29Les antispécistes ont espéré, à plusieurs reprises, se rapprocher de courants militants déjà existants (défense animale, protection de la nature), mais ils n’ont pu s’allier avec eux. Ce qui les différencie profondément de ces courants, c’est le rêve libertaire qui les habite, qui les guide.

30C’est d’ailleurs dans le milieu alternatif qu’ils ont tenté de réaliser leur rêve, un jour, avant de prendre le large, à la suite de conflits qui concernaient déjà certains motifs évoqués précédemment. L’antispécisme n’aurait sans doute pas existé sans le passé anarchiste de ses instigateurs qui ont trouvé une nourriture intellectuelle dans le milieu libertaire. Dans sa raison d’être, dans ses objectifs et dans son mode de fonctionnement, l’antispécisme reproduit les principes de l’anarchisme : dissensions internes, débats interminables sur l’organisation, remises en cause incessantes, pour court-circuiter toute forme de pouvoir naissant.
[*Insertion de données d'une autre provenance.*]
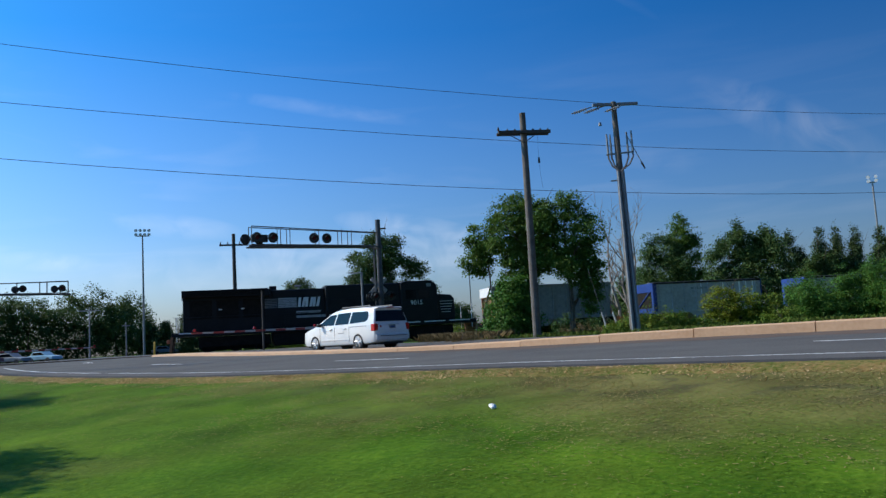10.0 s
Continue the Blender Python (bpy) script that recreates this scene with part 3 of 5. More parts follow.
def strew(n, s0, s1, o0, o1, pick=None):
    out = []
    while len(out) < n:
        s, o = rng.uniform(s0, s1), rng.uniform(o0, o1)
        if pick is None or pick(s, o) > rng.random():
            out.append(on_road(s, o))
    return out


def sward(s, o):
    return 0.35 + 0.65 * smooth(noise.noise((s * 0.7, o * 0.9, 1)), -0.3, 0.25)


def straw(s, o):
    return max(0.0, 1 - (-o - 1.2) / 5.5) * (0.2 + 0.8 * smooth(-s, -14, 4)) * smooth(noise.noise((s * 0.6, o * 0.9, 4)), -0.25, 0.2)


flakes("lawn_grass", strew(170000, -17, 28, -10.2, -1.4, sward), 0.019, 0.0036, M_GRASS, 1, "short mown green grass blades", "grass", 0.13)
flakes("dry_grass", strew(65000, -18, 24, -7.0, -1.35, straw), 0.022, 0.0040, M_STRAW, 2, "straw-coloured dry grass beside the road", "grass", 0.14)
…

31L’antispécisme s’est peu à peu construit en France en tant que mouvement singulier et spécifique, après avoir vainement tenté de se rapprocher de la mouvance protectionniste et du militantisme écologiste. D’autres courants comparables de libération des animaux, notamment dans les pays anglo-saxons, n’ont pas opéré de scission aussi radicale sur les principes et sur le terrain avec les mouvements de défense des animaux ou de la nature. Ils n’hésitent pas à s’exprimer par des actions de sabotage (envers les laboratoires, les parties de chasse ou les magasins de fourrure) qu’ils organisent avec toutes sortes de militants, selon les situations et les opportunités.

Les antispécistes français refusent catégoriquement ce type de manifestation, se réclamant imperturbablement d’une posture pacifiste et raisonnée. Confrontés à un contexte généralement hostile, dans le doute, ils se sont toujours séparés des autres, jamais d’eux-mêmes.